◆ **DESCRIPTION OF THE TASK**
Start at the line containing "keys = carried.animation_data", stop at the line containing "# ---- scene", and set down every line in that stretch exactly as written, and nothing else.

◆ **EXTRACTED ENTRIES**
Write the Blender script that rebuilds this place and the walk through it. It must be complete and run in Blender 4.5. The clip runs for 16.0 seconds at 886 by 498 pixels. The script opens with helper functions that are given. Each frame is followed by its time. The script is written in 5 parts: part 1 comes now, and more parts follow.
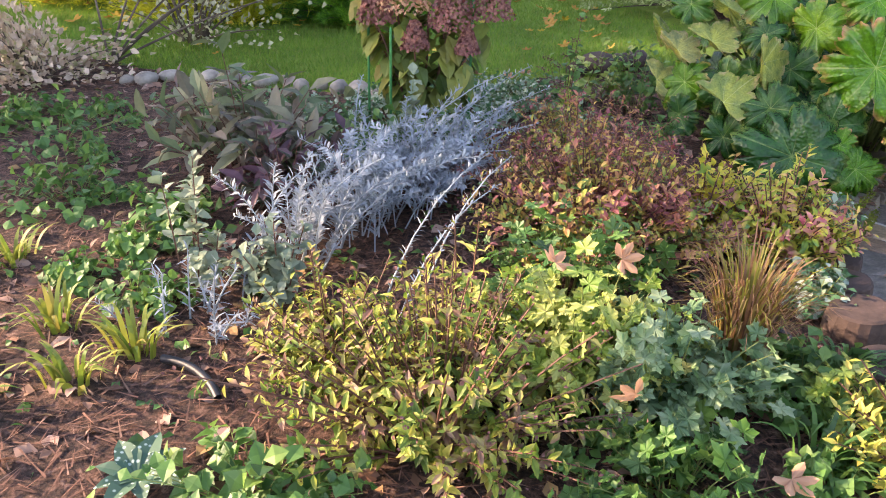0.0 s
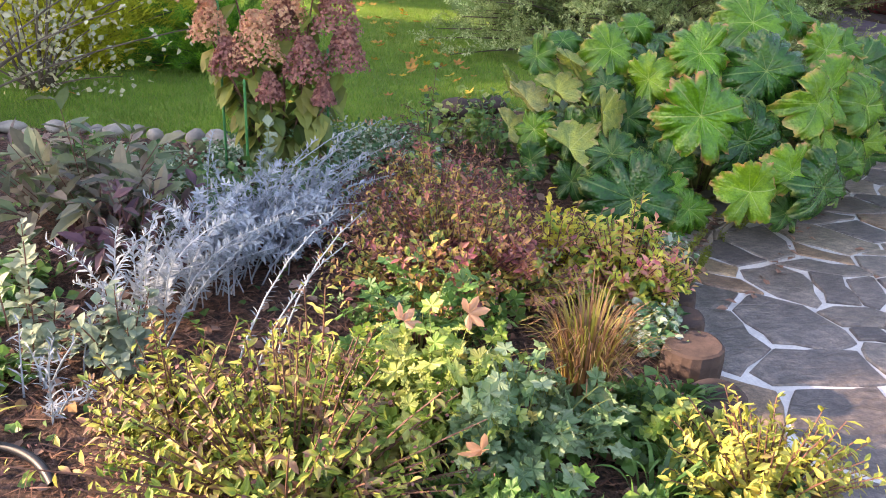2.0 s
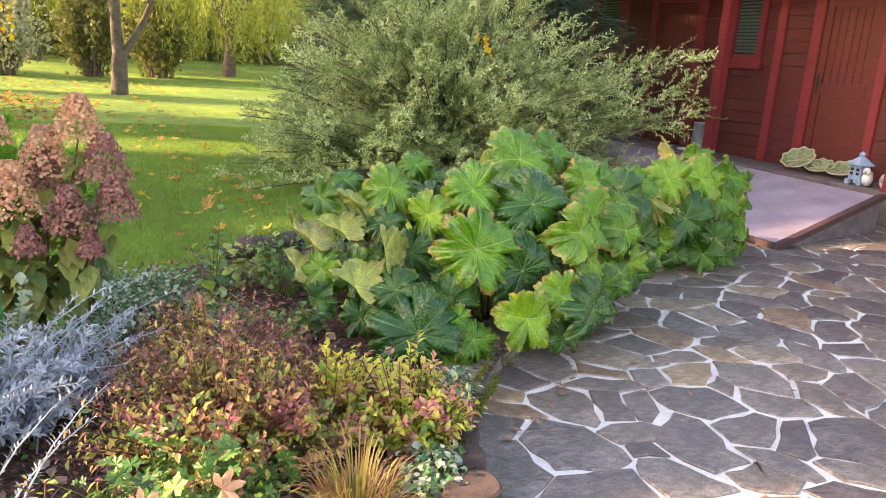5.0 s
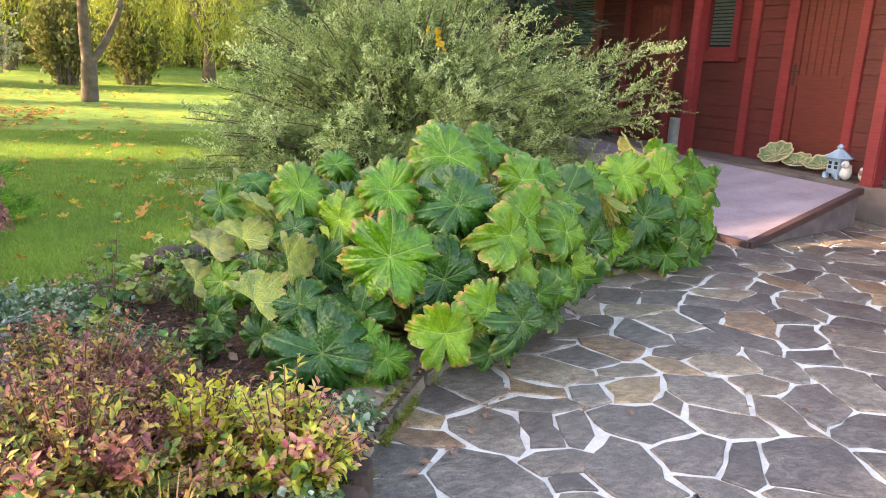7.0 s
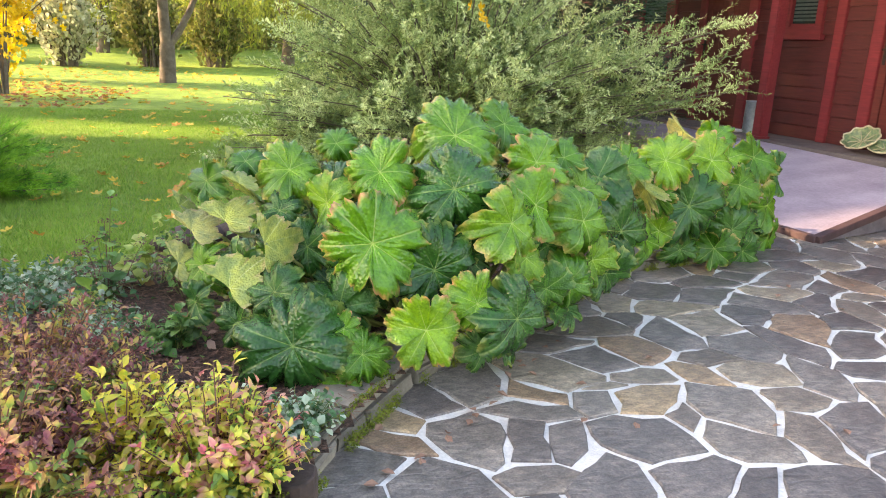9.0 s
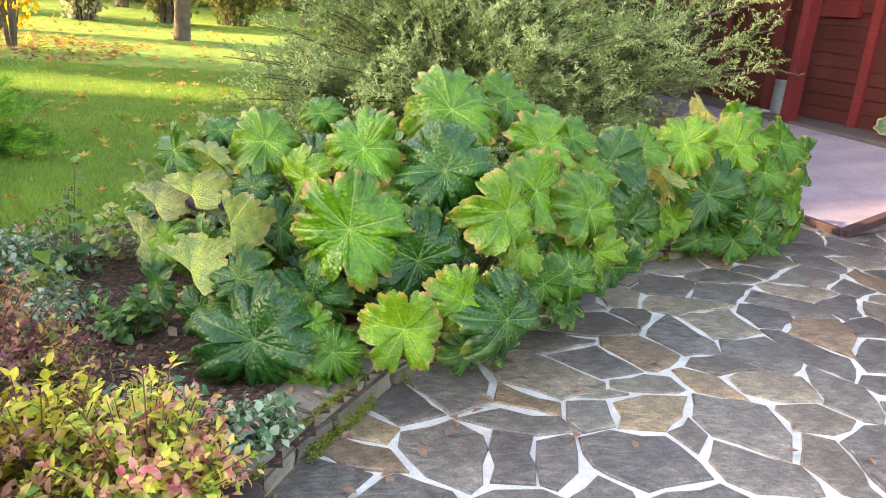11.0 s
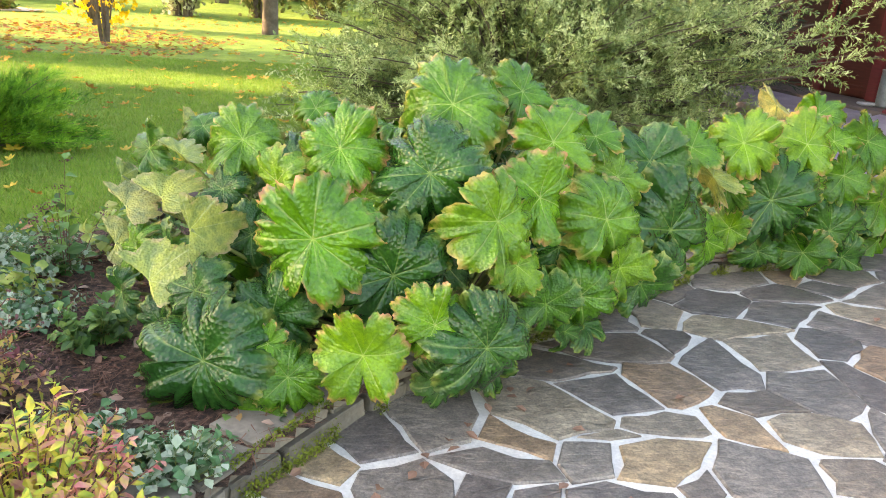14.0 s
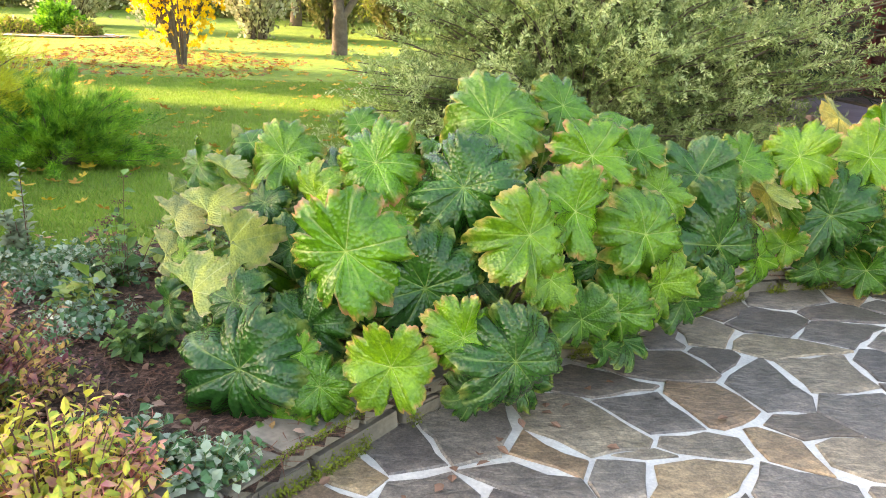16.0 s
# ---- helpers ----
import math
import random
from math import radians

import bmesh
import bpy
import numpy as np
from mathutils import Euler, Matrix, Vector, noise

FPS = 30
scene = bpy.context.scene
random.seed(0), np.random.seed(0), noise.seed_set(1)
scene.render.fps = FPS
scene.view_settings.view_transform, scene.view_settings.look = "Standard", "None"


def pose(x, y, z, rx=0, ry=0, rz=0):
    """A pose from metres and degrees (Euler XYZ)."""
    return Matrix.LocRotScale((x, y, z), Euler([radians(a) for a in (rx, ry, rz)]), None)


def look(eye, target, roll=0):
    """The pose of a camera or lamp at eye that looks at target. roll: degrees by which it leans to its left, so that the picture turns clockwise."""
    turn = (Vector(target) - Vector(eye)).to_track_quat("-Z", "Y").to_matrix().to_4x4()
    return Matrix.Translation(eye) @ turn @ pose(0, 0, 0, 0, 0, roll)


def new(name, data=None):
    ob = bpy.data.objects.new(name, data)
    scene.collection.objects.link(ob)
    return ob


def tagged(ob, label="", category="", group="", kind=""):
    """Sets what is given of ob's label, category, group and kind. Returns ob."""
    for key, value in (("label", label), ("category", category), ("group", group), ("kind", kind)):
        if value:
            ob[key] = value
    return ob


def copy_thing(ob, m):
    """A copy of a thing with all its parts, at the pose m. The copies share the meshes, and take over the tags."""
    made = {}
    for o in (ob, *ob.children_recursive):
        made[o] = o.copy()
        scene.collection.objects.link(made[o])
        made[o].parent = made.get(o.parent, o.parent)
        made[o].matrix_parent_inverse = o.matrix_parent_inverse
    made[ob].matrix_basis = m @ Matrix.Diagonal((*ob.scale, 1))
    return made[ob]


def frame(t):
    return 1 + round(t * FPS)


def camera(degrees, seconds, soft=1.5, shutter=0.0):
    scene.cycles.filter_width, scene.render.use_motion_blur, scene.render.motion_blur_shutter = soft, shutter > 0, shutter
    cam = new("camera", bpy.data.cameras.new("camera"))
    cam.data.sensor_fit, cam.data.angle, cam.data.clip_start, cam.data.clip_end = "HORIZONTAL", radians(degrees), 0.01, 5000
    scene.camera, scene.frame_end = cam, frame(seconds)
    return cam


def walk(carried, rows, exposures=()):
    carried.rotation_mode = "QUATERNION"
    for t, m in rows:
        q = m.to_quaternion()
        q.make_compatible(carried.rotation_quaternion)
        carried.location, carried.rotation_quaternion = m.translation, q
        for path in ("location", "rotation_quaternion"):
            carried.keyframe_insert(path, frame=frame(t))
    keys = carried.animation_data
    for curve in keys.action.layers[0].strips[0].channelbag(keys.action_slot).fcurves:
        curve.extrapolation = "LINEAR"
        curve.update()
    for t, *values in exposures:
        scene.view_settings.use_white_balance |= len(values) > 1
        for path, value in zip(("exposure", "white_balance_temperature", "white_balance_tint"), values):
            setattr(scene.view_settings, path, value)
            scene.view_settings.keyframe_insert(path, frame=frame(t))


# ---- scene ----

---

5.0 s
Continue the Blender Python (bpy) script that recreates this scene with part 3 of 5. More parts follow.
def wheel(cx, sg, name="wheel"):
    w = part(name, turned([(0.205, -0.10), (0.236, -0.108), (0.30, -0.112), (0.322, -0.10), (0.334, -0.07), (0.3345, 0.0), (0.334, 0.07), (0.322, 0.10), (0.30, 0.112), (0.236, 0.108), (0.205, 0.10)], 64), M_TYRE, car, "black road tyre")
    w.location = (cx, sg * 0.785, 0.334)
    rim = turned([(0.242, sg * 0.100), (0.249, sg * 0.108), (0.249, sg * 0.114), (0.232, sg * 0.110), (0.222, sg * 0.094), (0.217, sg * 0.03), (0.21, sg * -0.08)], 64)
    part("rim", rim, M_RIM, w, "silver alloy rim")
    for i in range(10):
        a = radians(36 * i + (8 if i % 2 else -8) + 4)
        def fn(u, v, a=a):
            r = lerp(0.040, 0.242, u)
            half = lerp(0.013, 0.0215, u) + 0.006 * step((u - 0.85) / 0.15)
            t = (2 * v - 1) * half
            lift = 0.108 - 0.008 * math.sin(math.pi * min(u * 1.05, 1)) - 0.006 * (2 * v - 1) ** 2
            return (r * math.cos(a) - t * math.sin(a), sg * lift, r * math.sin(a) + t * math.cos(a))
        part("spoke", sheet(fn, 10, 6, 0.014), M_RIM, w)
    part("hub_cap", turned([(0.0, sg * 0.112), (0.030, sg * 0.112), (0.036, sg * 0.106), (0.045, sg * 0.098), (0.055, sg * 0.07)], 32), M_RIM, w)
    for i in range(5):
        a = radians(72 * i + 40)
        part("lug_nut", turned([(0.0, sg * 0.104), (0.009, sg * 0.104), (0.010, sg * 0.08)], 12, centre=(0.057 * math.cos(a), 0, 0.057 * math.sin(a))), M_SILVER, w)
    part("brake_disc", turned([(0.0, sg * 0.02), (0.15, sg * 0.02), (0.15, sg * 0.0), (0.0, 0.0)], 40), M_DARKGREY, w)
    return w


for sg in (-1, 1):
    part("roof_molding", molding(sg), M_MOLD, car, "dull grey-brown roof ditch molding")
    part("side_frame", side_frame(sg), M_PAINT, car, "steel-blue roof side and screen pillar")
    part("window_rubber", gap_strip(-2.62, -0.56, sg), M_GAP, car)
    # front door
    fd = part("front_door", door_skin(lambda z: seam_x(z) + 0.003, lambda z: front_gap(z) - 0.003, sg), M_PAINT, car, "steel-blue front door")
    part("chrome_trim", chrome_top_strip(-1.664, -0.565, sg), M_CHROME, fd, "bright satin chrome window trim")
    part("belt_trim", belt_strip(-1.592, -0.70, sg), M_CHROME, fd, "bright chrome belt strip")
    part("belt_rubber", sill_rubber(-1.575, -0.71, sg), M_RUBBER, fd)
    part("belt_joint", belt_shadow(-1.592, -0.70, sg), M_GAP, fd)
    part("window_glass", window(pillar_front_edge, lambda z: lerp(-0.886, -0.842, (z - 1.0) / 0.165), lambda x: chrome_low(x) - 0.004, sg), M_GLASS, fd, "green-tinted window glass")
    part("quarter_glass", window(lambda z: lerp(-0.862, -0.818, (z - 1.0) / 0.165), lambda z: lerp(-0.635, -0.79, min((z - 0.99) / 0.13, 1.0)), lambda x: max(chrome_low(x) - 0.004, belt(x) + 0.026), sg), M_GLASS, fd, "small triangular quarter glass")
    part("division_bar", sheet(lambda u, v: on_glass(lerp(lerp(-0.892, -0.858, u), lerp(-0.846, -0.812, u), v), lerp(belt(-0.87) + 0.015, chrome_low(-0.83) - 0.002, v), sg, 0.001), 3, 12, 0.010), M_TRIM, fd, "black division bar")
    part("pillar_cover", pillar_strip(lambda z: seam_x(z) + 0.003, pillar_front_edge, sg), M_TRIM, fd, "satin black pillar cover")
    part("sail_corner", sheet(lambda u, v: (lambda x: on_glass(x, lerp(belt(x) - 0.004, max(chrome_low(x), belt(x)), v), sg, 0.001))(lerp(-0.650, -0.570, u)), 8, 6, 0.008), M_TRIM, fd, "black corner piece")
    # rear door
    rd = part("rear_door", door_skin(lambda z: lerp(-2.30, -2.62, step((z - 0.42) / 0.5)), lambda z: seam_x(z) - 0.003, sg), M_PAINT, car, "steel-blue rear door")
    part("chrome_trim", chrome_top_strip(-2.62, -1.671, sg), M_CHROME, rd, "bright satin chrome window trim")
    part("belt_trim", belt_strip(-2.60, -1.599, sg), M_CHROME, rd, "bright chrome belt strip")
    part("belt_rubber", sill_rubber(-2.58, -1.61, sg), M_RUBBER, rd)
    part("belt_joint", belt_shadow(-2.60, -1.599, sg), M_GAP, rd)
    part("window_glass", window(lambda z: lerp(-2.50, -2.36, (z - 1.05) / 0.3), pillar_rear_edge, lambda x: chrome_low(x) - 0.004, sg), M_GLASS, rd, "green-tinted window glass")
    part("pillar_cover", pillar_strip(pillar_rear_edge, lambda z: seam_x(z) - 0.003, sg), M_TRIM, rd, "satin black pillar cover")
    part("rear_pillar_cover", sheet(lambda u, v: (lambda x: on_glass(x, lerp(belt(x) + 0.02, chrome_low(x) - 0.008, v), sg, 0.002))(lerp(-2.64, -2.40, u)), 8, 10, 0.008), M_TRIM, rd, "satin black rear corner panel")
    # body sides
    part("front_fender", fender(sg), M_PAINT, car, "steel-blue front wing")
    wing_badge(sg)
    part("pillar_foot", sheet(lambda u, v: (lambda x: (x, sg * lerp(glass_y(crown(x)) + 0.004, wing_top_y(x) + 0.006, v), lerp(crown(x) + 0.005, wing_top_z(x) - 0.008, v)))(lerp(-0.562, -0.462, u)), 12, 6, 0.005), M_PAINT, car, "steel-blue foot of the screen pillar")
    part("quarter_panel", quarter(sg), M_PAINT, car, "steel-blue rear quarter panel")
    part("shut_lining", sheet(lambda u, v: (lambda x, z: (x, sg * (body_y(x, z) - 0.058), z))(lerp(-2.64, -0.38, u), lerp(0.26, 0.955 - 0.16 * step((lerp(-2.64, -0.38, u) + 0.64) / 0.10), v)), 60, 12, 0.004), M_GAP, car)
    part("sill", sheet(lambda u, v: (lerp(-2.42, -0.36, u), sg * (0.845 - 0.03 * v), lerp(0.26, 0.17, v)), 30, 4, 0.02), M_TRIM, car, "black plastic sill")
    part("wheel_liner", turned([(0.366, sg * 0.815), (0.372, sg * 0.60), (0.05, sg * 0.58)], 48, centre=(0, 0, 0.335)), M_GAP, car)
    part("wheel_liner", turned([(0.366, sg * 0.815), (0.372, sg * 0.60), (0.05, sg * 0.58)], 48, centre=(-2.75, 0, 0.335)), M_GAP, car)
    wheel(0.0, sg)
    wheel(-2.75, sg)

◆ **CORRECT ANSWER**
    keys = carried.animation_data
    for curve in keys.action.layers[0].strips[0].channelbag(keys.action_slot).fcurves:
        curve.extrapolation = "LINEAR"
        curve.update()
    for t, *values in exposures:
        scene.view_settings.use_white_balance |= len(values) > 1
        for path, value in zip(("exposure", "white_balance_temperature", "white_balance_tint"), values):
            setattr(scene.view_settings, path, value)
            scene.view_settings.keyframe_insert(path, frame=frame(t))


# ---- scene ----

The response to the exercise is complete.